Britain is birth place of great fashion houses such as Alexander McQueen, Vivienne Westwood and Stella McCartney, as well as having some of the most celebrated art and fashion colleges in the world, namely London College of Fashion and Central St Martins. Finding up and coming creatives is so important, as so many of the fashion elite hail from my homeland.
Having been internally interning for the last year and a half, building up a resume with highly respected names, a placement that I learnt the most was at a fairly new, but fabulous PR firm called Pop PR. With ever growing clients, one that did and I think always will stand out to me was a designer who always puts her entire creative energy into her collections each season.
Pam Hogg is a Scottish designer, now based in trendy East London. Often hailed 'Queen of the Catsuit', said piece is featured heavily in each of her collections. These catsuits, and cleverly dubbed 'kittensuits' - playsuits to those unfashion savvy - are trademark designs that have the ability to really flatter and accentuate the female form. Of her catsuits, Pam Hogg says 'I love giving power to women and I feel my clothes allow freedom'
Freedom is most definitely allowed in Pam Hogg designs. Not one to shy away from revealing the beautiful human form, her pieces often encompas sheer panelling at least, and full on nudity at most.
Having worked on the Pam Hogg Autumn Winter 13 show, entitled 'Emperors New Clothes', at Vauxhall Fashion Scout, the energy and anticipation from both the design team and the audience is so obviously apparent. Given the title, nudity was expected, and they were not disappointed! Celebration of the form, especially that of the female form interests me greatly, perhaps the main reason this designer appeals to me.
Unsurprisingly, she favours black. However contrasting leather, latex, netting and sheer gives the black depth and ensures that, while being alternative and artistic, the pieces are always editorial favourites because of their striking nature and how they photograph. A stylist would rarely enter the showroom without noticing, and inevitably loaning, her avant-garde pieces. She is also a firm favourite of celebrities including Lady Gaga, a fellow slave to her art.
Having had the honour to work closely with Pam herself, her enthusiasm is so obvious and admirable. Putting her entirety into her work, her achievements are commendable.

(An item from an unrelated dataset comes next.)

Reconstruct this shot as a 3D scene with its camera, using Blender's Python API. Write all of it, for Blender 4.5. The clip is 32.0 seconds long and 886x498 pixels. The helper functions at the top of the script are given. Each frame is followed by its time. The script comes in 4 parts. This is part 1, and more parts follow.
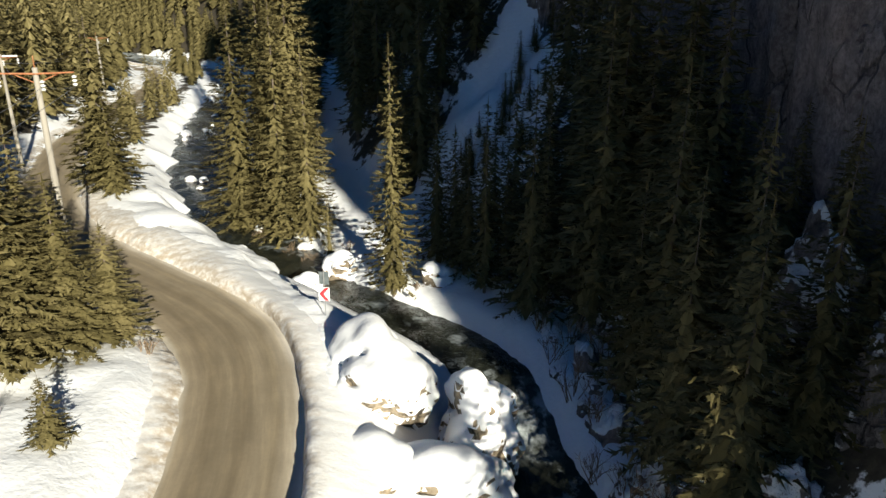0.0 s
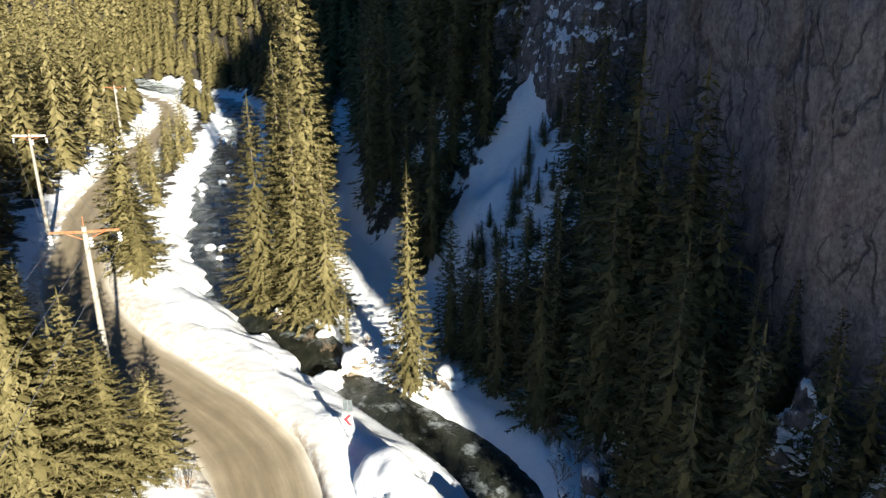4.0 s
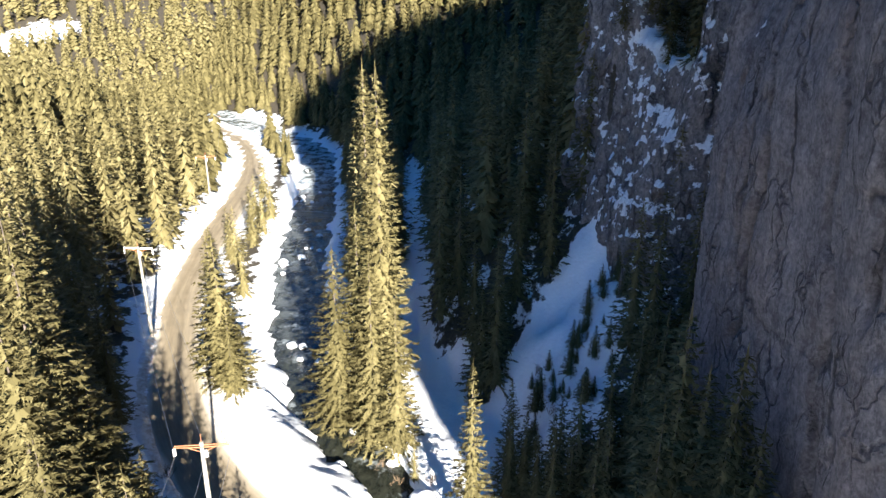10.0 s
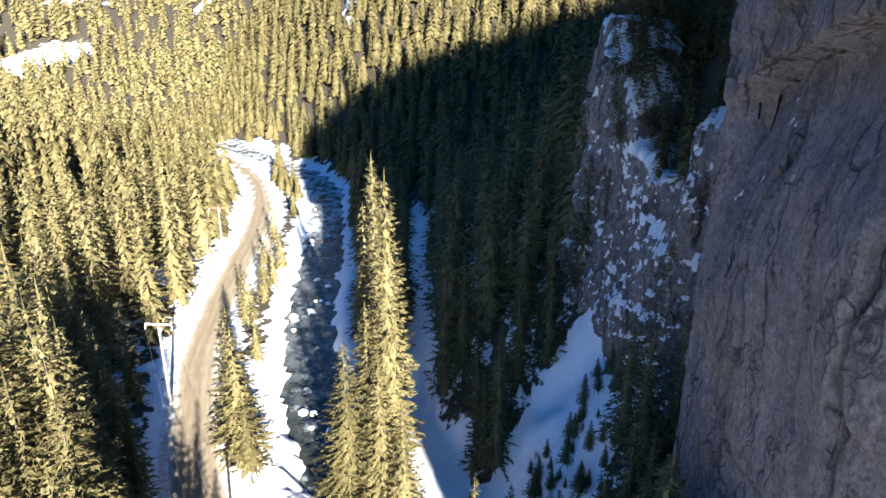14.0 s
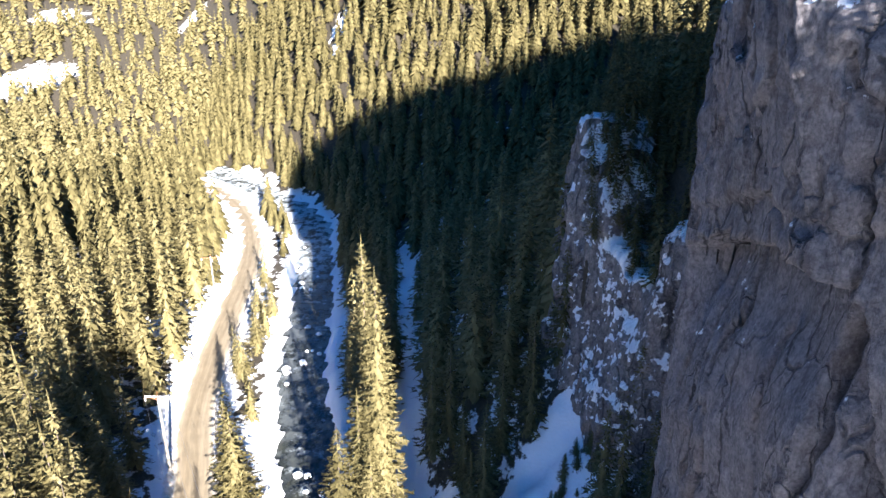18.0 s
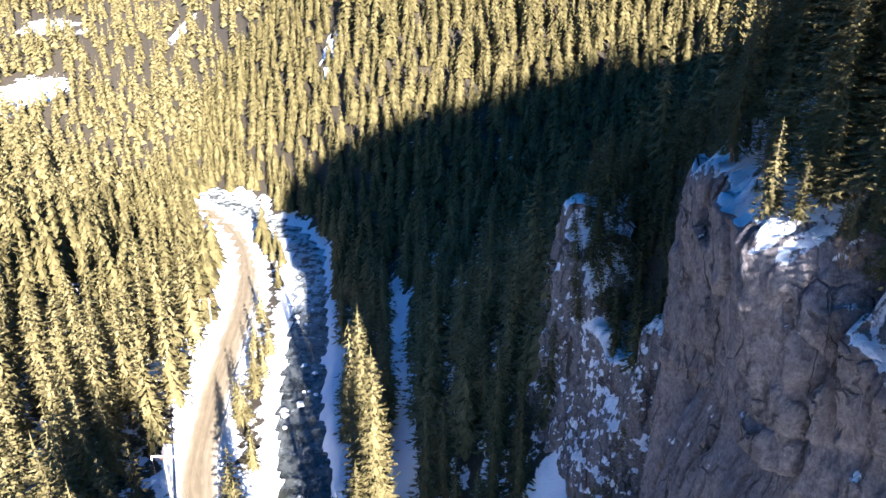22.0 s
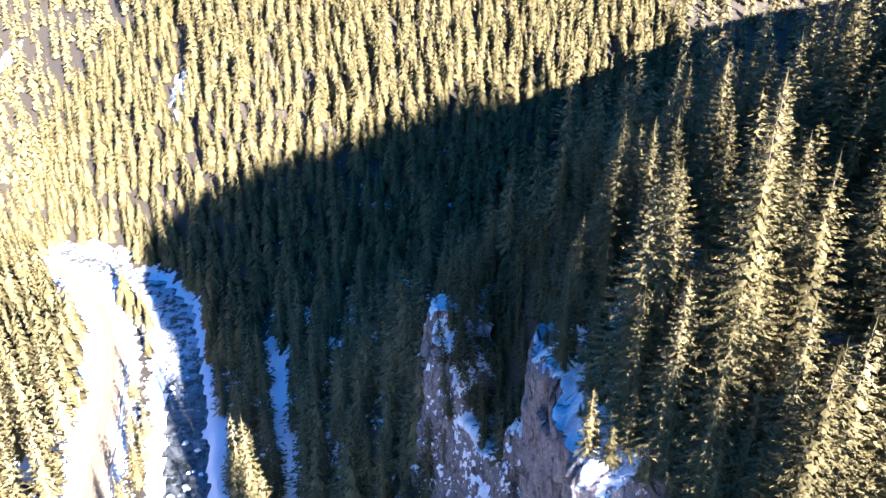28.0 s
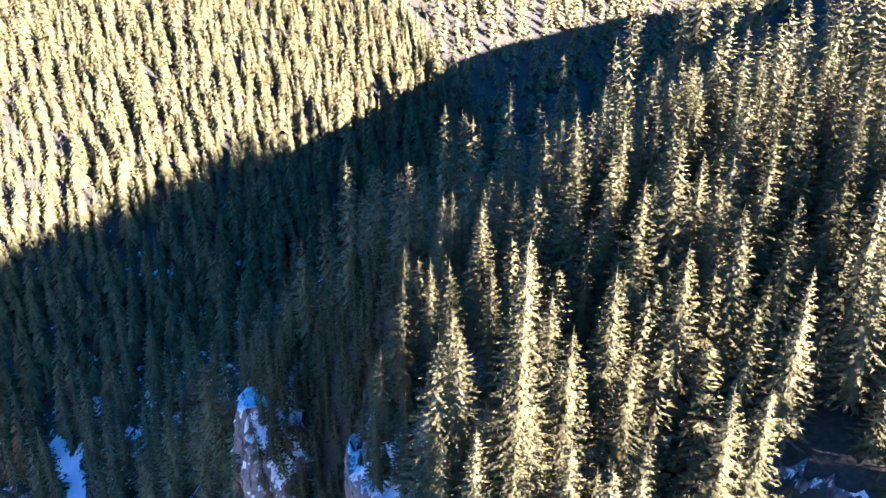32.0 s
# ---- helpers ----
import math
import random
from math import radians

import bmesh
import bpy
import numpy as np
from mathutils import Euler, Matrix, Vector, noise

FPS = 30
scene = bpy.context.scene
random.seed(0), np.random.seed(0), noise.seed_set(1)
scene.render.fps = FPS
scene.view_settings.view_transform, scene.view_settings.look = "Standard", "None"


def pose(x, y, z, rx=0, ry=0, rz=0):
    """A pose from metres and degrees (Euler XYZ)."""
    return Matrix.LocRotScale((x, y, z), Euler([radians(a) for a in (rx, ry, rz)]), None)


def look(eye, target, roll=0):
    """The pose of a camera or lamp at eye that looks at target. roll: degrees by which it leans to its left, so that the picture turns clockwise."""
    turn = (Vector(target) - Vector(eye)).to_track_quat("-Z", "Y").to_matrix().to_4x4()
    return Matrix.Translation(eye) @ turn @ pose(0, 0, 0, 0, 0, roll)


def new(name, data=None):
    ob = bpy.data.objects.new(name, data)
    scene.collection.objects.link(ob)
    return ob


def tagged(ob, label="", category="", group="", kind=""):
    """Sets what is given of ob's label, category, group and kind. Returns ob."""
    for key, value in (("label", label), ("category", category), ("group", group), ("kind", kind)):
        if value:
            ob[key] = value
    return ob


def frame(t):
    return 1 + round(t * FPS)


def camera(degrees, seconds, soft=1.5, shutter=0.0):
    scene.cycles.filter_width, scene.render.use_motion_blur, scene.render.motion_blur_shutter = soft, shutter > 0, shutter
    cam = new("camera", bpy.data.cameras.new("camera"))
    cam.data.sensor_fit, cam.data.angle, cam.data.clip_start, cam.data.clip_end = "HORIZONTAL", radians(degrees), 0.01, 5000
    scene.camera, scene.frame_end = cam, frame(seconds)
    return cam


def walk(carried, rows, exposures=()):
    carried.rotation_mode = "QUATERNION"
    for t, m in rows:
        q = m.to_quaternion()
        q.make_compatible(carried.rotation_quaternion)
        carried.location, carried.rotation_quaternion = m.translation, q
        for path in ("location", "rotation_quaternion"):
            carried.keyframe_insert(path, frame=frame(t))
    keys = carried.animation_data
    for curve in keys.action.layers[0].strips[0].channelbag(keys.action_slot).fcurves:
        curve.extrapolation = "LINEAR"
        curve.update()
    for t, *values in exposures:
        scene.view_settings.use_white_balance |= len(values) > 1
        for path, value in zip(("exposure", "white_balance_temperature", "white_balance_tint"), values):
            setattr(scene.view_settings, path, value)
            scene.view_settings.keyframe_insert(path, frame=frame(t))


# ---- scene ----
cam = camera(64.3, 32.0)
METRES, EYE, TILT, LEAN, TURN = 100.0, 20.0, -19.5, 0.0, 0.0
ROWS = [
    (0.0, 0.0, 0.0, 0.0, 0.0, 0.0, 0.0),
    (0.5, -0.0004, -0.0039, 0.0106, 0.02, -0.31, -0.03),
    (1.0, -0.0011, -0.0081, 0.0216, 0.02, -0.28, -0.06),
    (1.5, -0.0023, -0.0125, 0.0327, 0.03, -0.25, -0.05),
    (2.0, -0.0046, -0.0163, 0.0437, 0.07, -0.22, -0.04),
    (2.5, -0.0066, -0.02, 0.0546, 0.1, -0.17, -0.08),
    (3.0, -0.0075, -0.0239, 0.0659, 0.15, -0.15, -0.08),
    (3.5, -0.0077, -0.0282, 0.078, 0.21, -0.15, -0.05),
    (5.5, -0.008, -0.0458, 0.1334, 1.61, -0.29, -0.55),
    (6.0, -0.0088, -0.0505, 0.1475, 2.09, -0.3, -0.74),
    (6.5, -0.01, -0.0555, 0.1615, 2.46, -0.28, -0.93),
    (7.0, -0.011, -0.0609, 0.1763, 3.19, -0.26, -1.17),
    (7.5, -0.0114, -0.0665, 0.1911, 3.95, -0.27, -1.46),
    (8.0, -0.0116, -0.0722, 0.2058, 4.96, -0.38, -1.81),
    (8.5, -0.0114, -0.0778, 0.2204, 5.46, -0.9, -1.99),
    (9.0, -0.0115, -0.0832, 0.2352, 5.48, -1.17, -2.0),
    (9.5, -0.0113, -0.0888, 0.2501, 5.52, -1.31, -2.02),
    (10.0, -0.0113, -0.0946, 0.2648, 5.55, -1.46, -2.05),
    (10.5, -0.0113, -0.1002, 0.2795, 5.58, -1.69, -2.08),
    (11.0, -0.0113, -0.1058, 0.2946, 5.64, -1.82, -2.06),
    (11.5, -0.0114, -0.1117, 0.3093, 5.68, -1.82, -2.11),
    (12.0, -0.0112, -0.1176, 0.324, 5.73, -1.81, -2.14),
    (12.5, -0.0112, -0.1234, 0.3387, 5.79, -1.81, -2.15),
    (13.0, -0.0113, -0.1292, 0.3537, 5.84, -1.81, -2.18),
    (13.5, -0.0115, -0.1349, 0.3686, 5.88, -1.83, -2.19),
    (14.0, -0.0114, -0.1407, 0.3834, 5.92, -1.83, -2.21),
    (14.5, -0.0117, -0.1465, 0.3986, 5.95, -1.85, -2.21),
    (16.5, -0.0115, -0.1701, 0.459, 6.09, -2.34, -2.19),
    (17.0, -0.0115, -0.1758, 0.4742, 6.11, -2.33, -2.19),
    (17.5, -0.011, -0.1813, 0.4895, 5.93, -2.34, -2.14),
    (18.0, -0.0111, -0.1868, 0.5048, 4.82, -2.3, -1.78),
    (18.5, -0.0119, -0.1926, 0.5203, 3.8, -2.26, -1.41),
    (19.0, -0.0123, -0.1983, 0.5358, 3.8, -2.25, -1.41),
    (19.5, -0.0128, -0.2042, 0.5514, 3.84, -2.25, -1.41),
    (20.0, -0.0132, -0.2101, 0.5669, 3.87, -2.25, -1.43),
    (20.5, -0.0136, -0.2157, 0.5815, 3.89, -2.26, -1.46),
    (21.0, -0.0138, -0.2214, 0.5971, 3.91, -2.43, -1.45),
    (21.5, -0.0139, -0.2274, 0.6126, 3.93, -2.81, -1.46),
    (22.0, -0.0139, -0.2329, 0.6282, 3.99, -3.29, -1.44),
    (22.5, -0.0142, -0.2387, 0.6437, 4.03, -3.76, -1.46),
    (23.0, -0.0143, -0.2445, 0.6595, 4.06, -4.25, -1.46),
    (23.5, -0.0144, -0.2502, 0.6753, 4.11, -4.68, -1.46),
    (24.0, -0.0145, -0.2558, 0.691, 4.15, -4.77, -1.46),
    (24.5, -0.0146, -0.2615, 0.7066, 4.19, -4.78, -1.46),
    (26.5, -0.0148, -0.2824, 0.7677, -1.01, -4.65, 0.31),
    (27.0, -0.0149, -0.2883, 0.7828, -3.17, -4.62, 1.03),
    (27.5, -0.0155, -0.2943, 0.7981, -5.33, -4.63, 1.77),
    (28.0, -0.0157, -0.3006, 0.8134, -7.0, -4.66, 2.37),
    (28.5, -0.0166, -0.3072, 0.829, -8.66, -4.68, 2.94),
    (29.0, -0.0169, -0.313, 0.8443, -10.3, -4.72, 3.51),
    (29.5, -0.0176, -0.3191, 0.8597, -12.17, -4.79, 4.12),
    (30.0, -0.0186, -0.3254, 0.8757, -14.28, -4.93, 4.94),
    (30.5, -0.0196, -0.3313, 0.8908, -16.88, -5.1, 5.77),
    (31.0, -0.02, -0.3373, 0.9059, -19.6, -5.32, 6.73),
    (31.5, -0.0212, -0.3432, 0.9204, -22.14, -5.5, 7.52),
    (32.0, -0.022, -0.3494, 0.9358, -24.59, -5.79, 8.36),
]
EXPOSURES = [(0.0, 1.1, 6200, 6), (3.0, 1.6, 6100, 7), (6.0, 2.25, 5950, 9), (9.0, 2.5, 5850, 11), (13.0, 2.7, 5720, 13), (20.0, 2.9, 5620, 18), (24.0, 3.05, 5620, 21), (28.0, 3.65, 5450, 26), (32.0, 4.0, 5350, 28)]
walk(cam, [(t, pose(0, 0, EYE, TILT, LEAN, TURN) @ pose(METRES * x, METRES * y, METRES * z, 90 + pitch, roll, yaw)) for t, x, y, z, yaw, pitch, roll in ROWS], EXPOSURES)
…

all images from PamHogg.com
Her shows are always a mix of dancers and models, with ballet featuring prominently as models walking down the catwalk on their tiptoes. Each show is less a simple 5 minute catwalk show, and more a performance that captures and engrosses everyone in the room. While some designers rely on shock tactics, for example nudity, to create a name for their work, Pam Hogg does not. Certainly each collection is controversial, however this does not distract for her skill and creativity, it only enhances it.